> _EXERCISE INSTRUCTIONS_
Drop the images; return everything else in the listing below exactly.

## BEGIN

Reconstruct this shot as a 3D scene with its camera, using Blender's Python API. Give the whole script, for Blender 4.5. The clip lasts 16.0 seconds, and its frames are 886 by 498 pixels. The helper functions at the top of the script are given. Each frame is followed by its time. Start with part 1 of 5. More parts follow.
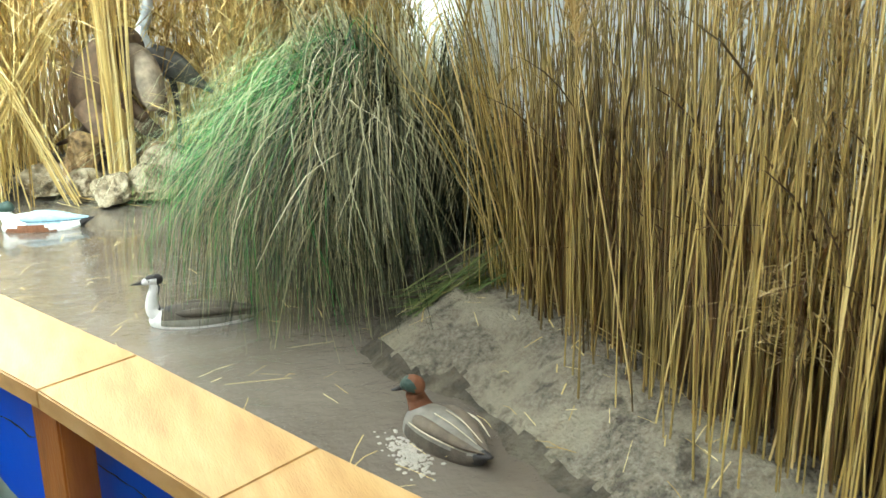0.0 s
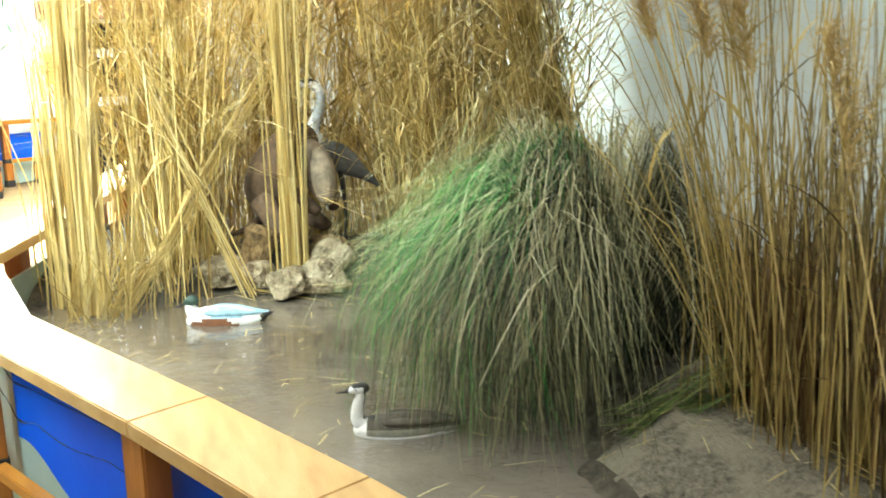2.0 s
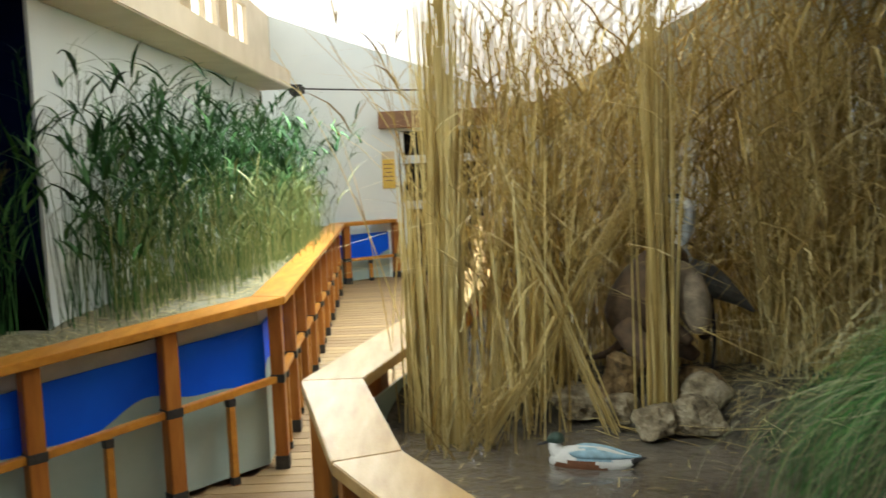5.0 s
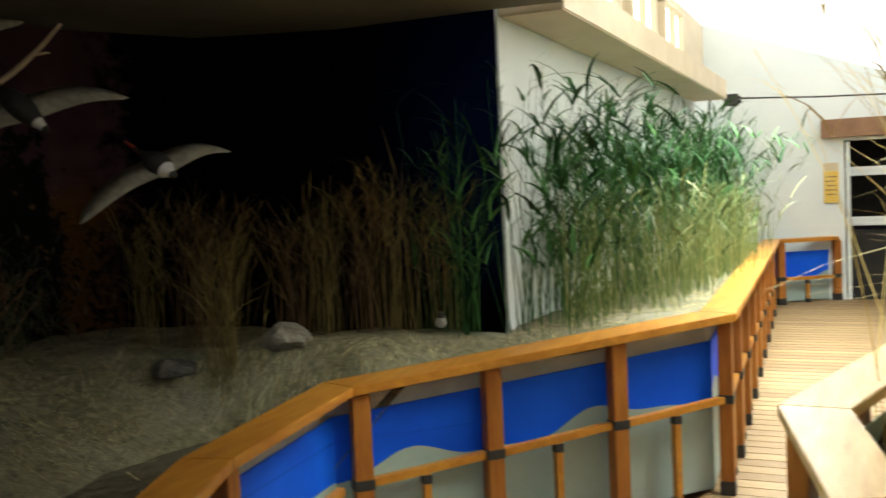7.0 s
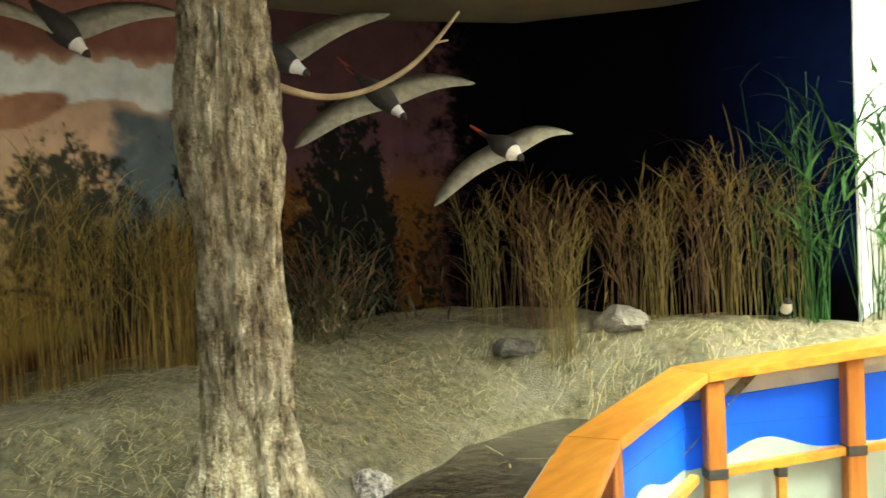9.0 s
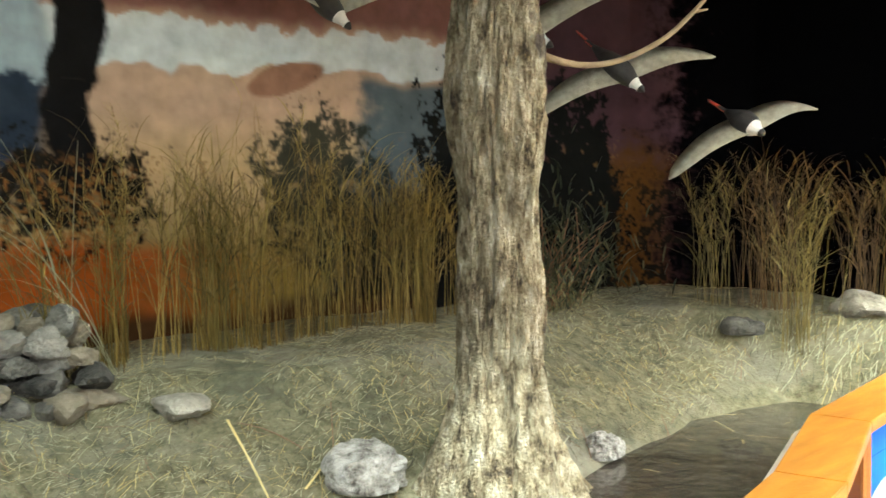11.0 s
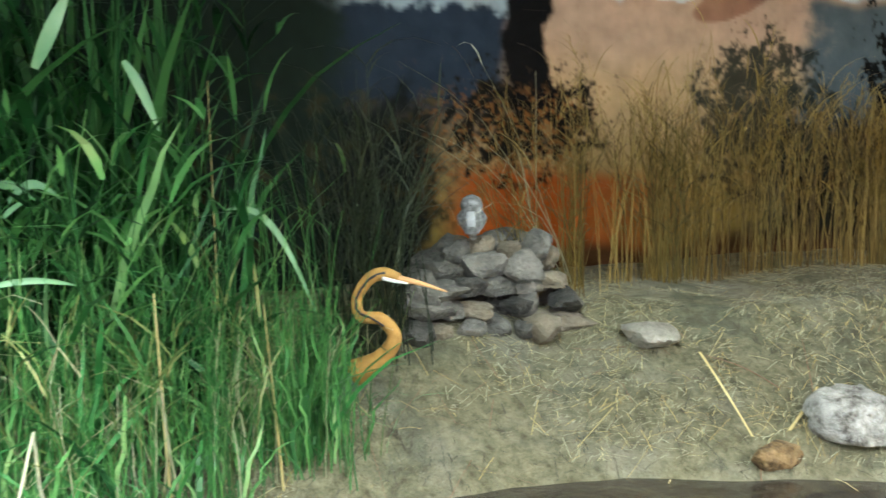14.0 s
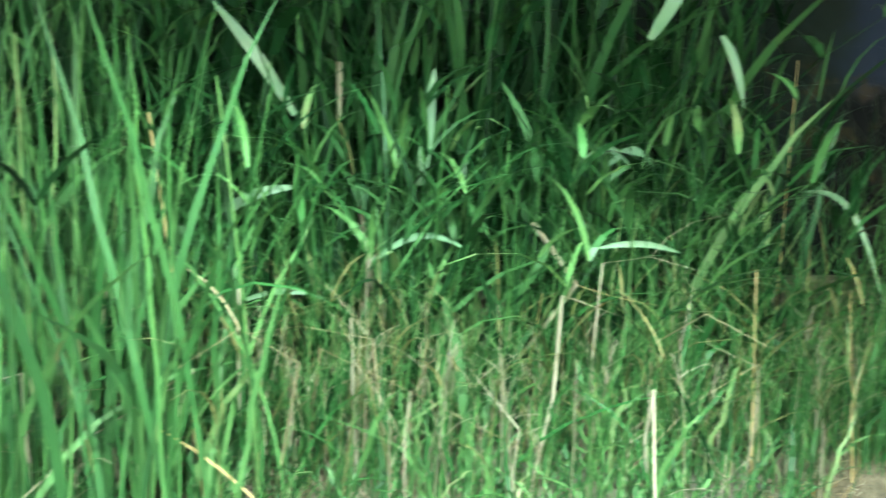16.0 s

## END

> _TASK ANSWER_
Reconstruct this shot as a 3D scene with its camera, using Blender's Python API. Give the whole script, for Blender 4.5. The clip lasts 16.0 seconds, and its frames are 886 by 498 pixels. The helper functions at the top of the script are given. Each frame is followed by its time. Start with part 1 of 5. More parts follow.
0.0 s
2.0 s
5.0 s
7.0 s
9.0 s
11.0 s
14.0 s
16.0 s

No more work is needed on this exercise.